Treasuries and monetary reflexivity
Under GENIUS, all compliant stablecoins must be backed by cash and T-bills with maturities under 93 days. That effectively tilts crypto’s reserve strategy toward short-term U.S. fiscal instruments, integrating DeFi more deeply with American monetary policy than most people are ready to admit.
We’re talking about a market currently around $28.7 trillion in outstanding marketable debt. Concurrently, the stablecoin market exceeds $250 billion in circulation. Therefore, even if just half of that (about $125 billion) pivots into short-term Treasuries, it represents a substantial shift, pushing crypto liquidity directly into U.S. debt markets.
During normal times, that keeps the system humming. But in the event of a rate shock, those same flows could reverse violently, triggering liquidity crunches across lending protocols that use USDC or USDP as the so-called “risk-free leg.”
It’s a new type of monetary reflexivity: DeFi now moves in sync with the health of the Treasury market. That’s both stabilizing and a fresh source of systemic risk.
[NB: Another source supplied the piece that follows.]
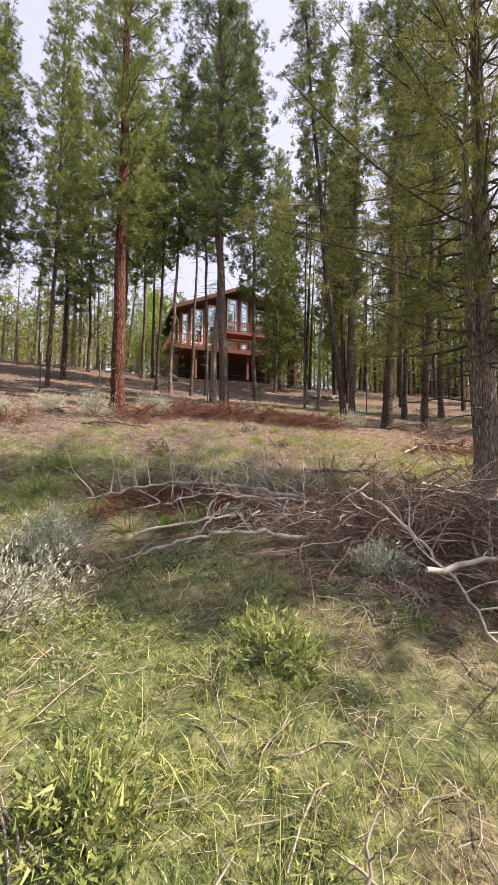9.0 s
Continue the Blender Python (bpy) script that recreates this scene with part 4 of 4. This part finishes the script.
L_SAGE = "silvery grey-green sagebrush with twisted woody stems"
for x, y, r, h in [(-1.6, 13.0, 0.6, 0.5), (-1.3, 13.8, 0.4, 0.42), (-3.5, 17.7, 0.5, 0.45), (-3.4, 19.9, 0.55, 0.5), (-0.9, 21.55, 0.55, 0.55), (0.62, 22.1, 0.5, 0.55), (-1.95, 21.7, 0.45, 0.5), 
                   (-0.85, 9.1, 0.3, 0.25), (1.2, 20.3, 0.08, 0.1), (1.42, 20.3, 0.08, 0.1), (2.9, 13.5, 0.4, 0.35), (6.5, 21.6, 0.6, 0.45), (2.95, 20.75, 0.2, 0.18), (3.9, 23.4, 0.5, 0.35),
                   (-2.6, 15.4, 0.5, 0.45), (-4.4, 20.6, 0.5, 0.45), (-3.0, 21.3, 0.4, 0.4), (1.15, 12.9, 0.3, 0.25)]:
    shrub(x, y, r, h, M_SAGE, L_SAGE, "sagebrush", 14, int(950 * r + 60), 0.045, 0.01)
for x, y, r, h in [(0.97, 7.05, 0.32, 0.2), (0.45, 9.3, 0.3, 0.18), (-1.0, 11.6, 0.35, 0.15), (0.0, 12.2, 0.4, 0.15), (-1.6, 16.0, 0.5, 0.18), (-1.4, 17.3, 0.35, 0.14),
                   (-1.9, 8.3, 0.35, 0.2), (2.4, 9.0, 0.4, 0.2), (7.3, 24.0, 0.4, 0.25), (-2.4, 12.0, 0.4, 0.22), (5.5, 14.6, 0.4, 0.22), (6.2, 15.6, 0.4, 0.22)]:
    shrub(x, y, r, h, M_SHRUB_LIGHT, "low green leafy shrub among dry grass", "low_shrub", 12, int(420 * r + 70), 0.06, 0.014)


def sapling_stick(x, y, h, tipx):
    x, y = on_slope(x, y)
    t = thing("pine_seedling", x, y, gz(x, y) - 0.02, "thin bare seedling with a brown needle tip", "seedling", "seedlings")
    s = Soup()
    q = np.linspace(0, 1, 8)
    s.tube(np.stack([tipx * q + 0.012 * np.sin(9 * q), 0.01 * np.sin(7 * q), h * q], 1), np.linspace(0.008, 0.004, 8), 6)
    part("stem", s, M_TWIG_DARK, t, "", True)
    s = Soup()
    P = np.stack([tipx * np.ones(14), np.zeros(14), h * RNG.uniform(0.9, 1.02, 14)], 1)
    needles(s, P, np.tile([0, 0, 1.0], (14, 1)), 6, 0.06, 0.004, 0.7)
    tagged(part("needle_mass", s, M_BROWN, t), kind="stuff")


sapling_stick(-0.11, 4.72, 0.55, -0.06)
sapling_stick(0.35, 6.1, 0.4, 0.0)


def lupine(x, y, h):
    x, y = on_slope(x, y)
    t = thing("lupine", x, y, gz(x, y), "small violet lupine flower spike", "flower", "lupines")
    s = Soup()
    s.tube([(0, 0, 0), (0.005, 0, h * 0.5), (0, 0.004, h)], [0.004, 0.003, 0.002], 5)
    part("stem", s, M_GRASS, t)
    s = Soup()
    z = np.linspace(0.45 * h, h, 26)
    a = np.arange(26) * 2.4
    P = np.stack([0.006 * np.cos(a), 0.006 * np.sin(a), z], 1)
    needles(s, P, np.stack([np.cos(a), np.sin(a), 0.5 + 0 * a], 1), 3, 0.022, 0.014, 0.4)
    tagged(part("blossom", s, M_LUPINE, t), kind="stuff")


for x, y in [(-0.2, 17.7), (0.3, 16.9), (-1.05, 15.6)]:
    lupine(x, y, 0.15)


def fallen_branch(pts, r, mat, label, twigs=10, sub=0.4, cut=False):
    """A dead bough on the ground: a tapering stem with side shoots."""
    pts = [(*on_slope(x, y), z) for x, y, z in pts]
    p = np.array([(x, y, gz(x, y) + z) for x, y, z in pts])
    k = np.linspace(0, len(p) - 1, 6 * len(p))
    c = np.stack([np.interp(k, np.arange(len(p)), p[:, e]) for e in range(3)], 1)
    c[1:-1] = (c[:-2] + c[1:-1] * 2 + c[2:]) / 4
    c[1:-1] += RNG.normal(size=(len(c) - 2, 3)) * 0.012
    base = c[0].copy()
    t = thing("fallen_branch", *base, label, "branch", "fallen branches")
    s = Soup()
    s.tube(c - base, np.linspace(r, r * 0.3, len(c)), 9)
    part("stem", s, mat, t, "", True)
    for i in range(twigs):
        j = RNG.integers(3, len(c) - 2)
        d = unit(c[j + 1] - c[j - 1])
        v = unit(d * 0.5 + RNG.normal(size=3) * 0.65 + np.array([0, 0, 0.8]))
        ln = sub * RNG.uniform(0.5, 1.4)
        q = wander(c[j] - base, v, ln, 6, 0.22, -0.03)
        s = Soup()
        s.tube(q, np.linspace(r * 0.32, 0.003, 7), 5)
        for _ in range(2):
            u = RNG.integers(2, 6)
            s.tube(wander(q[u], v + RNG.normal(size=3) * 0.6, ln * 0.45, 4, 0.2), np.linspace(r * 0.16, 0.002, 5), 4)
        part("side_shoot", s, mat, t, "", True)
    if cut:
        s = Soup()
        d = unit(c[0] - c[1])
        s.tube([0.002 * d, 0.006 * d], [r * 0.93, r * 0.9], 9)
        part("sawn_end", s, M_CUT, t, "fresh yellow sawn end")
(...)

Why this could be the healthiest moment for DeFi
Here’s the irony: by outlawing stablecoin yield, the GENIUS Act might actually steer DeFi in a more transparent, durable direction.
Without the ability to embed yield directly into stablecoins, protocols are forced to build yield externally. That means using delta-neutral strategies, funding arbitrage, dynamically hedged staking, or open liquidity pools where risk and reward are auditable by anyone. It shifts the contest from “who can promise the highest APY?” to “who can build the smartest, most resilient risk engine?”
It also draws new moats. Protocols that embrace smart compliance, through embedding AML rails, attestation layers, and token FLOW whitelists, will unlock this emerging capital corridor and tap institutional liquidity.
Everyone else? Segregated on the other side of the regulatory fence, hoping shadow money markets can sustain them.
Most founders underestimate how quickly crypto markets reprice regulatory risk. In traditional finance, policy shapes the cost of capital. In DeFi, it will now shape access to capital. Those who ignore these lines will watch partnerships stall, listings vanish, and exit liquidity evaporate as regulation quietly filters out who gets to stay in the game.
The long view includes sharper lines, stronger systems
The GENIUS Act isn’t the end of DeFi, but it does end a certain illusion that passive yield could simply be tacked onto stablecoins indefinitely, without transparency or trade-offs. From here on out, those yields have to come from somewhere real, with collateral, disclosures, and rigorous stress tests.
That might be the healthiest pivot decentralized finance could make in its current state. Because if DeFi is ever going to complement, or even compete with, traditional financial systems, it can’t rely on blurred lines and regulatory gray zones. It has to prove exactly where the yield comes from, how it’s managed, and who bears the ultimate risk.
The GENIUS Act just made this law. And in the long run, that could be one of the best things to ever happen to this industry.